### GIVEN DATA

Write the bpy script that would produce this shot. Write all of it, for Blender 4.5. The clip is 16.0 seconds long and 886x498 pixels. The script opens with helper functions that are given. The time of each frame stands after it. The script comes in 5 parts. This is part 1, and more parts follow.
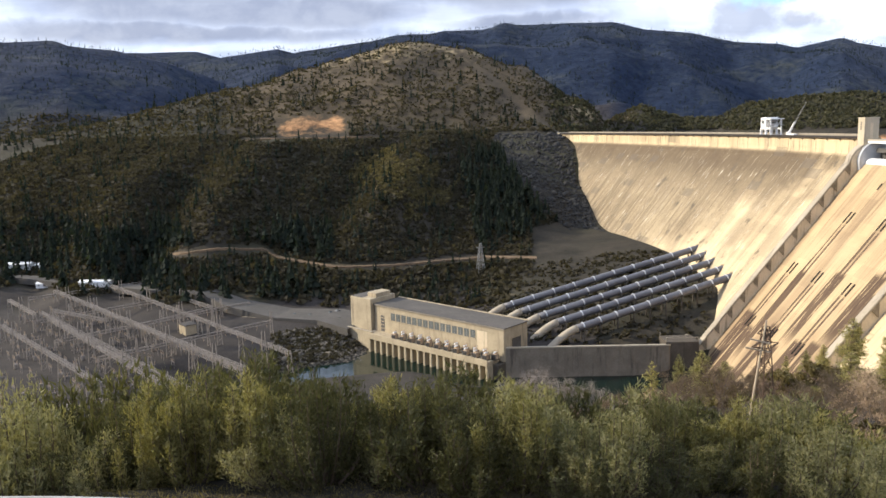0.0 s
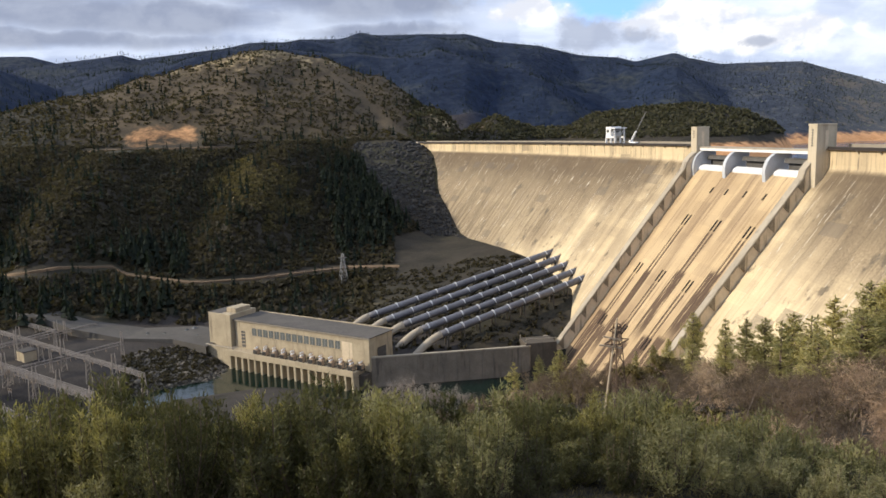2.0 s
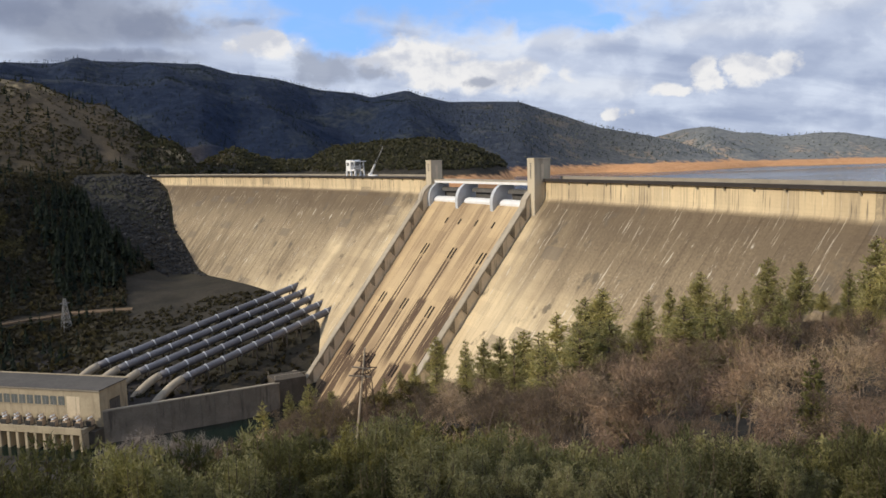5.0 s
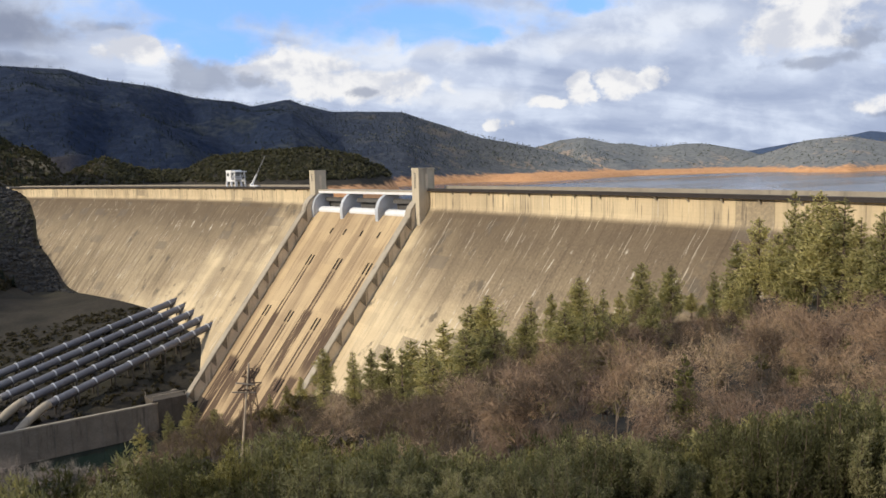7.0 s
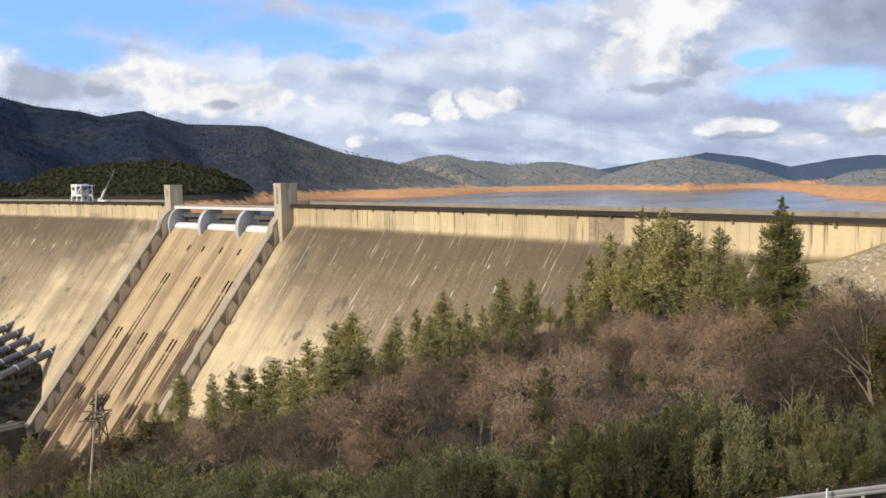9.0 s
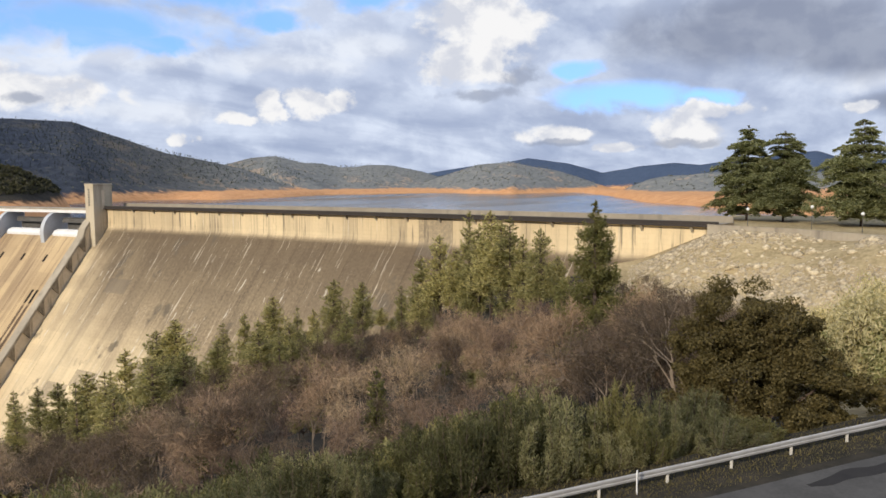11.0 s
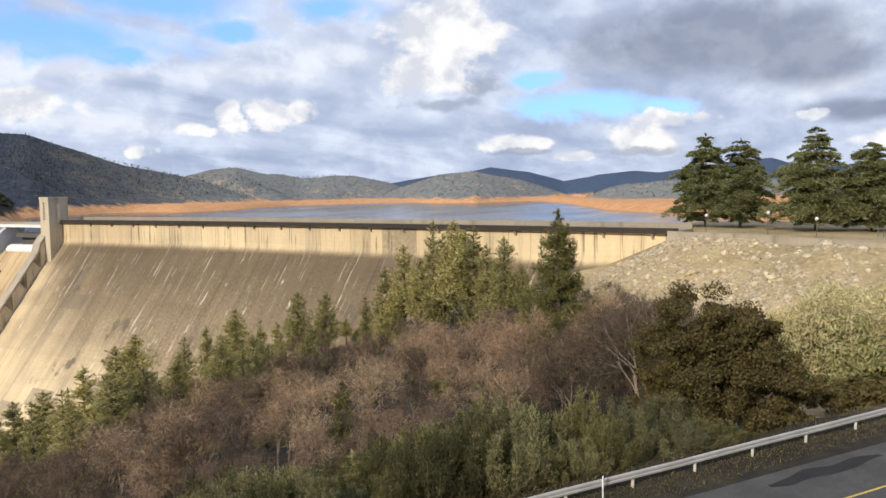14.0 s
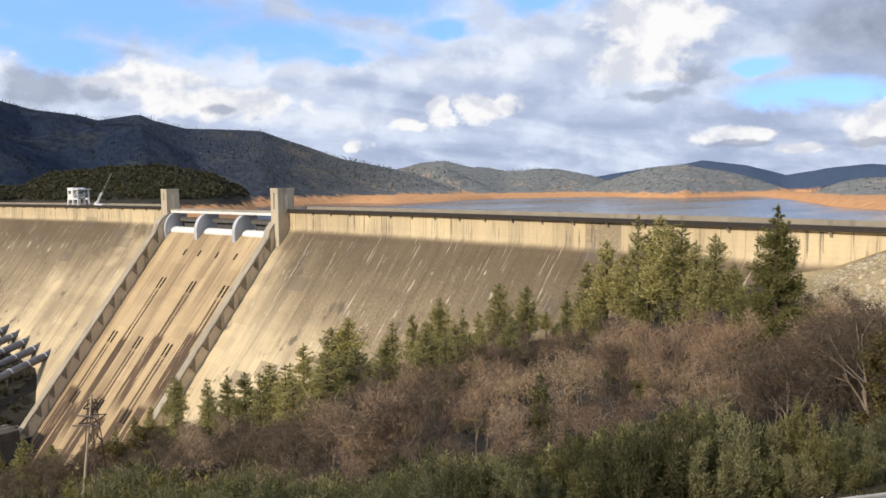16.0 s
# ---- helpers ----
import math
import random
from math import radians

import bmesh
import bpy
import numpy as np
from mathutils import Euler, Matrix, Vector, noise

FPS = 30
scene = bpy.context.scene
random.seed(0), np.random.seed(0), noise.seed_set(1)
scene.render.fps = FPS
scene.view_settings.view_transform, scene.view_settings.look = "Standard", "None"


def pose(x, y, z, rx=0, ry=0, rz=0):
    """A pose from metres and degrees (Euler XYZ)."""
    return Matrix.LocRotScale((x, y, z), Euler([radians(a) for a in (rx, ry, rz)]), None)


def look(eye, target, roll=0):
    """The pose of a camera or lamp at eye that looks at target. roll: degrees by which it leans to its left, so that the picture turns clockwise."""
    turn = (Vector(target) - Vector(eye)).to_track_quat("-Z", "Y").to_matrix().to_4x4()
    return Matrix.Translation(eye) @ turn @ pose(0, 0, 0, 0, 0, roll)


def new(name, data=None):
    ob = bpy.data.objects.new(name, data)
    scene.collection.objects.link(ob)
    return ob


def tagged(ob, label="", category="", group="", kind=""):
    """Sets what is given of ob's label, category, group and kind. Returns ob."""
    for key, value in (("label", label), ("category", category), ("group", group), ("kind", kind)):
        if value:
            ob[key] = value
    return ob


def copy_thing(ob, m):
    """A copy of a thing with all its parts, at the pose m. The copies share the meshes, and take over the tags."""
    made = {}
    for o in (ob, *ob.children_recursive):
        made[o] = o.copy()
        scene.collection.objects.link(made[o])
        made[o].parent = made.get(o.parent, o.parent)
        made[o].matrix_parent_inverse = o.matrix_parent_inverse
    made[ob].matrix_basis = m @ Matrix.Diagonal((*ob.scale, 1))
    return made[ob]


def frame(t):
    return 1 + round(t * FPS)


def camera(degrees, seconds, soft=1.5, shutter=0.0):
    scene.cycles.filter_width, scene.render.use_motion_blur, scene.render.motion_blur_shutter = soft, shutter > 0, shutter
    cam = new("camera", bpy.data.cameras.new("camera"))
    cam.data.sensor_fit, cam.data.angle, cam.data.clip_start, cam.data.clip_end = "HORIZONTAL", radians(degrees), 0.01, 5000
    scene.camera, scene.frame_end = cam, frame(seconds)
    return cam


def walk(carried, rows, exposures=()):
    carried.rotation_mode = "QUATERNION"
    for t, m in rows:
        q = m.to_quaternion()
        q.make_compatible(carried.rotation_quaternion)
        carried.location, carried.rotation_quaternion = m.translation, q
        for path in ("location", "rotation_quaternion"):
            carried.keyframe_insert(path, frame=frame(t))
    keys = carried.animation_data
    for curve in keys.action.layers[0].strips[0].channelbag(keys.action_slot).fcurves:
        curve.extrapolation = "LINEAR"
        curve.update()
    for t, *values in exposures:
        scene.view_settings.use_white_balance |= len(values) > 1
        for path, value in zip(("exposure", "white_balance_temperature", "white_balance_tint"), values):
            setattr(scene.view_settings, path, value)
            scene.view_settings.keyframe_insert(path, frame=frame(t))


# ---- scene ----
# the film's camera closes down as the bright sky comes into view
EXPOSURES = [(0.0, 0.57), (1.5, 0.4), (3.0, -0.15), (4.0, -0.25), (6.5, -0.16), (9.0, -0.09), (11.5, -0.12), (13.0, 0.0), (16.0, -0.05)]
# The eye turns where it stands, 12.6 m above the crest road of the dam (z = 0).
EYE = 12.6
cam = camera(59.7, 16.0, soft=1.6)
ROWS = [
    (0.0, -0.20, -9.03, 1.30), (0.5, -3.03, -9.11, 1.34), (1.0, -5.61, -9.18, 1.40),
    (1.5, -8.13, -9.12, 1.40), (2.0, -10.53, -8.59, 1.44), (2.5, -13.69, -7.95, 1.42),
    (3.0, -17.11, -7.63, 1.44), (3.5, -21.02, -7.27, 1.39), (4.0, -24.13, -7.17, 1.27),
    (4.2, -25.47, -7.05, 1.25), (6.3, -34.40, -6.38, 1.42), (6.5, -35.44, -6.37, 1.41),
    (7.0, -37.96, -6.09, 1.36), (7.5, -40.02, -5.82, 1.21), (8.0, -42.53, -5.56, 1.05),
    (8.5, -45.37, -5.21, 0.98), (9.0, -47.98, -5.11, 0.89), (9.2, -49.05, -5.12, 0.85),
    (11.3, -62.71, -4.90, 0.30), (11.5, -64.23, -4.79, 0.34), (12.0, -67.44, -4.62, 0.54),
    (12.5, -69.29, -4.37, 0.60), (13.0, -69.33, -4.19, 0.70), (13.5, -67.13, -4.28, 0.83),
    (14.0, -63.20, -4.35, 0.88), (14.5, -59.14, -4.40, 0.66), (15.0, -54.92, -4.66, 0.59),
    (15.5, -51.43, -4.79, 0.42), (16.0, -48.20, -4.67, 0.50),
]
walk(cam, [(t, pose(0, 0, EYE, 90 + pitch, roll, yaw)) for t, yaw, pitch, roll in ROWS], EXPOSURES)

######

[WHAT IS BEING ASKED]:
Only the number is wanted: how many lines contain the string "Euler"?

[COMPLETED TASK]:
3